#### Input records
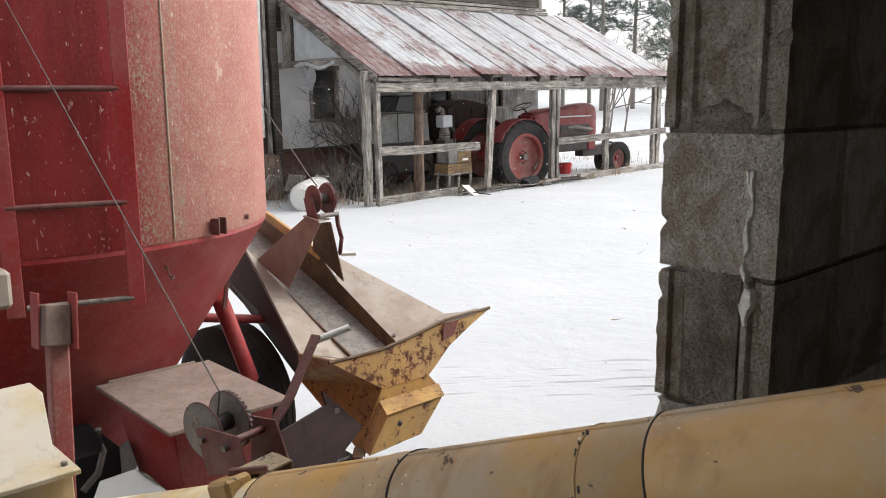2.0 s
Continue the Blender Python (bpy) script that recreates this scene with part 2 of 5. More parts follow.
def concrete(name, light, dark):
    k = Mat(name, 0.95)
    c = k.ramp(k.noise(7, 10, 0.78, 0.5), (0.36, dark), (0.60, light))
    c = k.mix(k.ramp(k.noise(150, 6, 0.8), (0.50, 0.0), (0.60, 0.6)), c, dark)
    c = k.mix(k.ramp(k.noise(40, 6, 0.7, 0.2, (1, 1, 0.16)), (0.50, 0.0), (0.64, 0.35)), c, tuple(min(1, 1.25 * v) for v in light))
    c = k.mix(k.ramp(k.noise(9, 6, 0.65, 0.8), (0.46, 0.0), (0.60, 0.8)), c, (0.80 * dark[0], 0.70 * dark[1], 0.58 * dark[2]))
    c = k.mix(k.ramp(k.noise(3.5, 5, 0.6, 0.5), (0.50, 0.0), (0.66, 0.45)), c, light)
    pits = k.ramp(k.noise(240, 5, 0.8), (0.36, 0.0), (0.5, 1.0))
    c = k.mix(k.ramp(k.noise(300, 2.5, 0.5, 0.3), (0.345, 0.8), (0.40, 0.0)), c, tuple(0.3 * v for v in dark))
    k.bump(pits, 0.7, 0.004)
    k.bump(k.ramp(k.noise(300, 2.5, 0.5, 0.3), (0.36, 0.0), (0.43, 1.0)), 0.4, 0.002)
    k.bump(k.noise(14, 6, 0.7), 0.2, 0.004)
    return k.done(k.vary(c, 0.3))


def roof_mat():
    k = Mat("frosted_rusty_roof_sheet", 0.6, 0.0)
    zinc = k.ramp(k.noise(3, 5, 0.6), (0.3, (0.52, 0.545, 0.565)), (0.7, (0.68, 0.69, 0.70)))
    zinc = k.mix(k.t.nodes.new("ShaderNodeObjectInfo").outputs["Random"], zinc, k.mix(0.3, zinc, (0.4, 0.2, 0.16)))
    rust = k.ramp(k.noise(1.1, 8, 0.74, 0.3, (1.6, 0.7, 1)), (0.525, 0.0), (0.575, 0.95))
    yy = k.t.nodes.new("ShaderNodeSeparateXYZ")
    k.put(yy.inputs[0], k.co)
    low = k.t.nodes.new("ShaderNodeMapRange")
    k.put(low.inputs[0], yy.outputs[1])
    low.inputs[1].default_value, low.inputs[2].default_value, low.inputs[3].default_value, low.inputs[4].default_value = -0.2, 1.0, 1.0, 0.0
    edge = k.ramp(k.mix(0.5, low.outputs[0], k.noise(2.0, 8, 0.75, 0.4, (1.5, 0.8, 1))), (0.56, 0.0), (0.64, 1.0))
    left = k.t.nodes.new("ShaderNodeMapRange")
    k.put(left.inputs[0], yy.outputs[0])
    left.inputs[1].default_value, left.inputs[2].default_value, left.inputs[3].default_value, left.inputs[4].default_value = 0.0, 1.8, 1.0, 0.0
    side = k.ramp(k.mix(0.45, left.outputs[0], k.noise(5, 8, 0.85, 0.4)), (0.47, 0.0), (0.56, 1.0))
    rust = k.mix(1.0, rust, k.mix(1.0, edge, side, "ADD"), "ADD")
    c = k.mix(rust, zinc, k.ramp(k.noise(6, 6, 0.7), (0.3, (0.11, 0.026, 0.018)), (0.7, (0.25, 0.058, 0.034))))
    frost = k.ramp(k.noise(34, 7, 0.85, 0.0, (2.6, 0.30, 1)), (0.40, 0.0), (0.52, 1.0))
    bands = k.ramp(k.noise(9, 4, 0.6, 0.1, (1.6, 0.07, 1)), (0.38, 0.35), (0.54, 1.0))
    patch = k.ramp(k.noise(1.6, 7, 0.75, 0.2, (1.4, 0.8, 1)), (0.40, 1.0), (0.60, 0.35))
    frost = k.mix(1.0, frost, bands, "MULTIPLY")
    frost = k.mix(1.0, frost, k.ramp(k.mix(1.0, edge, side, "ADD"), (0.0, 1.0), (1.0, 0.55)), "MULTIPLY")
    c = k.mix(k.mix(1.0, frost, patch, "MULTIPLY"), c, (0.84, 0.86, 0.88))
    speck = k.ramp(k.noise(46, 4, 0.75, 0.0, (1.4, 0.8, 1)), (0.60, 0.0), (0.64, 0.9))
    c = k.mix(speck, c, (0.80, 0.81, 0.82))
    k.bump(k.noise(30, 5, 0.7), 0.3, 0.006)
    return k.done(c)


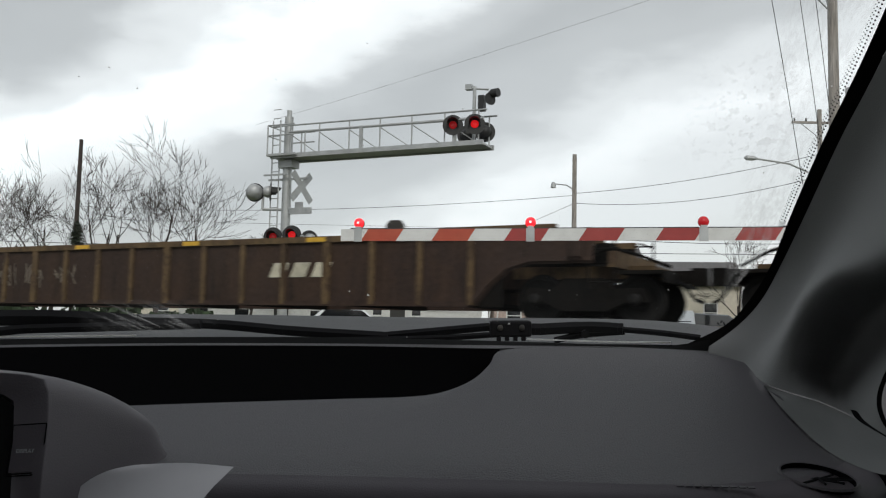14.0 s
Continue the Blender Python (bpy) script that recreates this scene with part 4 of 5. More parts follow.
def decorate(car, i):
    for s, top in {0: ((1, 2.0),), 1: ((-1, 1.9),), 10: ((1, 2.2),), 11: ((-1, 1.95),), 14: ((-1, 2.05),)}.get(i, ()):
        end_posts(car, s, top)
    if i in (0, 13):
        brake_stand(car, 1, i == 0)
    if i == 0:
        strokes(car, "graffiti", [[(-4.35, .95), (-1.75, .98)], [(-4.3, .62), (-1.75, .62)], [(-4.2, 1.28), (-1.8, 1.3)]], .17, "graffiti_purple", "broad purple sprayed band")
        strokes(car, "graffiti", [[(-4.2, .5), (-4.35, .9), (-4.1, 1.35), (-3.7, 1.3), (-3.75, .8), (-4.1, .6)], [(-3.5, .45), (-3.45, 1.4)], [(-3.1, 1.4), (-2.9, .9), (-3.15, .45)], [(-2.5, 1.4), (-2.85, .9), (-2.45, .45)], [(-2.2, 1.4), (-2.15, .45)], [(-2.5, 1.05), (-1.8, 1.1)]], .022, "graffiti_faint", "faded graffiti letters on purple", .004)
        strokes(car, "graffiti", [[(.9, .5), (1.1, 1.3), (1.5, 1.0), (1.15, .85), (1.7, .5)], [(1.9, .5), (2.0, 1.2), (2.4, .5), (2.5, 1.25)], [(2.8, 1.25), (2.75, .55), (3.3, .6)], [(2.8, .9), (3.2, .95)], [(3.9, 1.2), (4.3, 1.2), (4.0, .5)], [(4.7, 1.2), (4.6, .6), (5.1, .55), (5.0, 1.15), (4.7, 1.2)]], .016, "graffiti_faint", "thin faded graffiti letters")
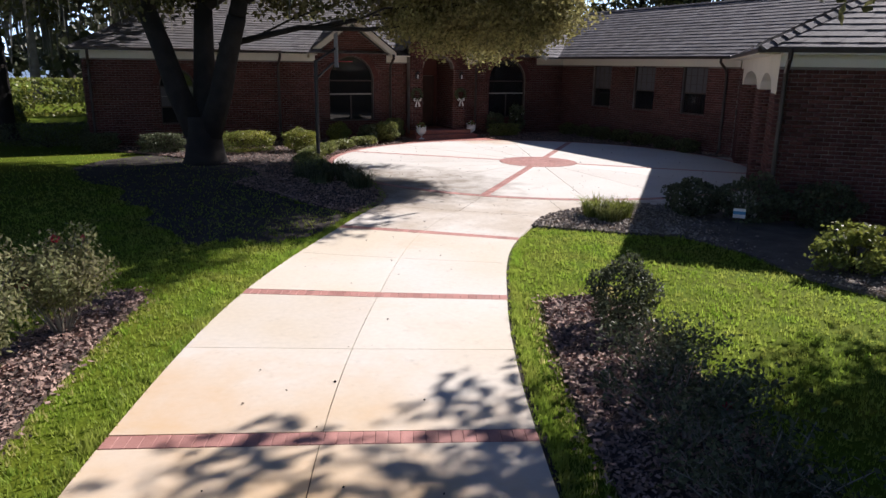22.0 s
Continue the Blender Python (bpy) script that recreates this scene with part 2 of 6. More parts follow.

#### What to produce
Look for the word "that" and return every line where it occurs.

#### Solution
Continue the Blender Python (bpy) script that recreates this scene with part 2 of 5. More parts follow.
Continue the Blender Python (bpy) script that recreates this scene with part 4 of 5. More parts follow.
Continue the Blender Python (bpy) script that recreates this scene with part 2 of 6. More parts follow.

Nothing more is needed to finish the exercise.